Das Zusammenführen und Verbrennen von hypergolen Treibstoffen in den Lageregelungstriebwerken bereitet sehr große Probleme. Man hatte gehofft, dass man genug Wissen dafür aus den Lageregelungstriebwerken aus dem Space Shuttle Programm gewonnen hätte.
Wärmemanagement: Eine fortschrittliche Echtzeit-Wärmeüberwachung und verbesserte Methoden zur Wärmeableitung sind entscheidend, um Überhitzungsprobleme zu vermeiden, die zu Fehlfunktionen der Starliner-Triebwerke führten.
Die Entscheidungsfindung, ob Sunita Williams und Barry Wilmore den Rückflug im Starliner antreten sollen, hat beinahe 4 Wochen gedauert.
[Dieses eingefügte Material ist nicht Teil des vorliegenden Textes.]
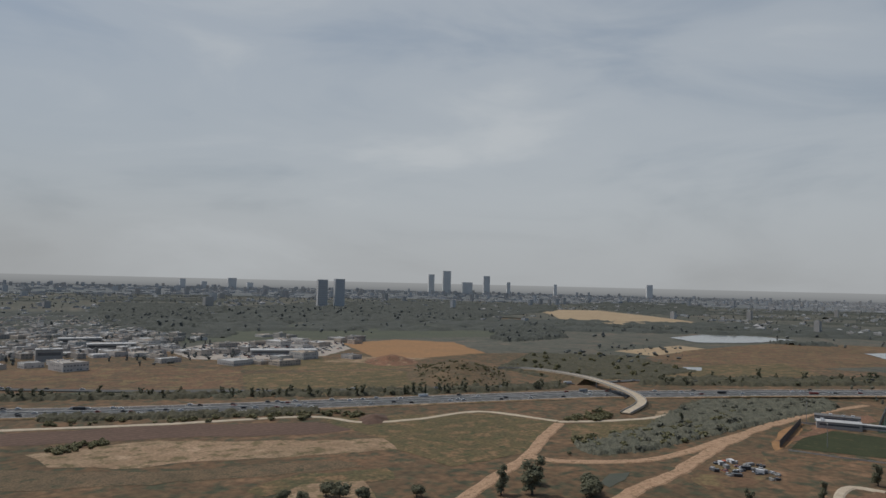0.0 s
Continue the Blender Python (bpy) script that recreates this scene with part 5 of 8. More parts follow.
def pitch_marks(corners, z, label):
    """White lines and two goals of a football pitch with four corners."""
    q = [Vector((x, y, z)) for x, y in corners]

    def at(u, v):
        return q[0].lerp(q[1], u).lerp(q[3].lerp(q[2], u), v)

    sh = Shape()

    def line(u0, v0, u1, v1):
        a, b = at(u0, v0), at(u1, v1)
        s = Vector((a.y - b.y, b.x - a.x, 0)).normalized() * 0.08
        sh.add([tuple(a + s), tuple(a - s), tuple(b - s), tuple(b + s), tuple(a + s * 0.9 - Vector((0, 0, 0.1)))], [(0, 1, 2, 3)])

    for u0, v0, u1, v1 in ((0.05, 0.06, 0.95, 0.06), (0.95, 0.06, 0.95, 0.94), (0.95, 0.94, 0.05, 0.94), (0.05, 0.94, 0.05, 0.06), (0.5, 0.06, 0.5, 0.94),
                           (0.05, 0.25, 0.19, 0.25), (0.19, 0.25, 0.19, 0.75), (0.19, 0.75, 0.05, 0.75), (0.95, 0.25, 0.81, 0.25), (0.81, 0.25, 0.81, 0.75), (0.81, 0.75, 0.95, 0.75)):
        line(u0, v0, u1, v1)
    for i in range(24):
        a, b = 2 * pi * i / 24, 2 * pi * (i + 1) / 24
        line(0.5 + 0.09 * cos(a), 0.5 + 0.14 * sin(a), 0.5 + 0.09 * cos(b), 0.5 + 0.14 * sin(b))
    me = sh.mesh("line_marking", "paint")
    if sum(p.normal.z for p in me.polygons) < 0:
        me.flip_normals()
    tagged(new("line_marking", me), label, "marking", "", "structure")
    side = (q[3] - q[0]).normalized()
    for u in (0.05, 0.95):
        c = at(u, 0.5)
        root = thing("football_goal", c.x, c.y, z, math.degrees(atan2(side.y, side.x)), "white football goal on green turf", "goal", "football goals")
        for x in (-3.66, 3.66):
            post = Shape()
            post.tube(x, 0, 0, 2.44, 0.09, 0.09)
            part("post", post, "paint", root)
        bar = Shape()
        bar.lying(-3.7, 3.7, 0, 2.44, 0.09)
        part("crossbar", bar, "paint", root)


def junk(poly, count):
    rng = random.Random(8)
    for i, (x, y) in enumerate(scatter_in(count, poly, rng)):
        if i % 3 == 0:
            car(x, y, rng.uniform(0, 360), 0.1, where="in a scrap yard")
        elif i % 3 == 1:
            container(x, y, rng.uniform(0, 180), rng.choice(["steel", "steel", "orange_paint", "car_dark", "car_dark", "tank"]), "worn steel box in a scrap yard", rng.uniform(2.5, 5.5), 2.2, rng.uniform(1.4, 2.4))
        else:
            root = thing("scrap_heap", x, y, 0, rng.uniform(0, 360), "heap of mixed scrap on bare soil", "scrap", "scrap heaps")
            sh = Shape()
            for _ in range(9):
                u, v, k = rng.uniform(-2, 2), rng.uniform(-1.5, 1.5), rng.uniform(0.4, 1.1)
                sh.box(-k, k, -k * 0.6, k * 0.6, 0, rng.uniform(0.4, 1.5), 0, rng.uniform(0, 3), (u, v))
            part("pile", sh, "car_dark" if rng.random() < 0.5 else "concrete", root)["kind"] = "stuff"


def houses_in(poly, pitch, yaw, seed, red=0.15, size=(8, 13), group="low houses", fill=0.9):
    """Separate low houses on a loose grid inside an outline."""
    rng = random.Random(seed)
    cx, cy = sum(p[0] for p in poly) / len(poly), sum(p[1] for p in poly) / len(poly)
    c, s = cos(radians(yaw)), sin(radians(yaw))
    for j in range(-14, 15):
        for i in range(-14, 15):
            u, v = i * pitch + rng.uniform(-1.5, 1.5), j * pitch * 0.95 + rng.uniform(-1.5, 1.5)
            x, y = cx + u * c - v * s, cy + u * s + v * c
            if inside(x, y, poly) and rng.random() < fill and free(x, y, 3):
                villa(x, y, yaw + rng.uniform(-5, 5), rng.uniform(*size), rng.uniform(*size), 2 if rng.random() < 0.12 else 1, rng.random() < red, group, False)


def town_in(name, poly, pitch, yaw, seed, label, red=0.15, size=(8, 13), high=(3, 5), fill=0.85, gear=1):
    """Joined houses inside an outline."""
    t = Town(seed)
    rng = t.rng
    x0, x1 = min(p[0] for p in poly), max(p[0] for p in poly)
    y0, y1 = min(p[1] for p in poly), max(p[1] for p in poly)
    for j in range(int((y1 - y0) / pitch) + 1):
        for i in range(int((x1 - x0) / pitch) + 1):
            x, y = x0 + i * pitch + rng.uniform(-2, 2), y0 + j * pitch + rng.uniform(-2, 2)
            if inside(x, y, poly) and rng.random() < fill and free(x, y, 4):
                if hypot(x, y) < 620 and len(HOUSES) < 240:
                    HOUSES.append(t.single(x, y, rng.uniform(*size), rng.uniform(*size), rng.uniform(*high), radians(yaw) + rng.uniform(-0.1, 0.1), rng.random() < red, gear))
                    continue
                t.house(x, y, rng.uniform(*size), rng.uniform(*size), rng.uniform(*high), radians(yaw) + rng.uniform(-0.1, 0.1), 0, rng.random() < red, True, gear)
    if t.sh.v:
        t.done(name, ["house_mix", "roof_mix", "dark_pane", "tank", "tile"], label)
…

Es gab keine genauen Wärmemodelle für die Lageregelungstriebwerke während der Wiedereintrittsphase der Boeing Raumkapsel. Wenn man eine bessere Sensorik und frühzeitig bessere Tests vor dem Raumflug gemacht hätte, hätte es Thermalmodelle gegeben, die die Situation im Weltraum besser eingeschätzt hätten.
Im Anschluss an die Präsentation wurden viele Fragen aus dem Auditorium gestellt. Von diesen bezogen sich etliche auf die Flughardware, die Mike Fincke nicht ausreichend beantworten konnte, weil noch weitere Tests, beispielslweise der Lageregelungstriebwerke, ausstehen.
Eine Frage von Reinhold Ewald (Soyuz TM 25 / Soyuz TM-24) bezog sich auf die Besatzungsstärke der Internationalen Raumstation und die Anzahl der Sitze für die Rückkehrkapsel. Er wunderte sich, warum diese Ausgeglichenheit im Herbst 2024 nicht mehr eingehalten wurde. Starliner ist zur Erde zurückgekehrt, ohne dass es ausreichend Sitze in den Rückkehrkapseln gab. Ewald stellte die Frage, ob es eine Risikobewertung gab.
Als Starliner an die Internationale Raumstation andockte, waren die Probleme mit den Lageregelungstriebwerken noch nicht so groß. Diese Problematik verstärkte sich erst nach dem Andocken. Zu diesem Zeitpunkt gab es auch ausreichend Sitze in den Rückkehrkapseln. (Anmerkung der Redaktion: Anzahl der Sitze in den angedockten Raumfahrzeugen: 2 Plätze im Boeing Starliner für Sunita Williams und Barry Wilmore; 4 Plätze auf SpaceX Crew-8 für Matthew Dominick, Michael Barratt, Jeanette Epps und Aleksandr Grebyonkin; 3 Plätze auf Soyuz MS-25 für Oleg Kononenko, Nikolai Chub und Tracy Caldwell Dyson)
Nachdem Starliner am 6. September 2024 abgelegt hatte, hätte es bei einer Evakuierung der Raumstation keine Rückflugmöglichkeit für Williams und Wilmore mehr gegeben. Sie wären buchstäblich auf der „sinkenden Titanic“ verblieben, da es kein Rettungsboot mehr gab. Für diesen Fall gab es eine Absprache zwischen NASA und SpaceX. „Seatliner“ für Williams und Wilmore wurden in dem Bodenbereich des SpaceX-Raumfahrzeugs so integriert, dass beide Raumfahrer so sicher und verletzungsfrei wie möglich mit der vierköpfigen Stammbesatzung von Crew-8 zur Erde hätten zurückkehren können.
Im Zeitraum zwischen dem Abkoppeln von Starliner und dem Andocken von SpaceX Crew-9 am 29. September 2024 gab es dann tatsächlich ein höheres Risiko für den Fall einer Evakuierung und einem Abdocken der Raumfahrzeuge.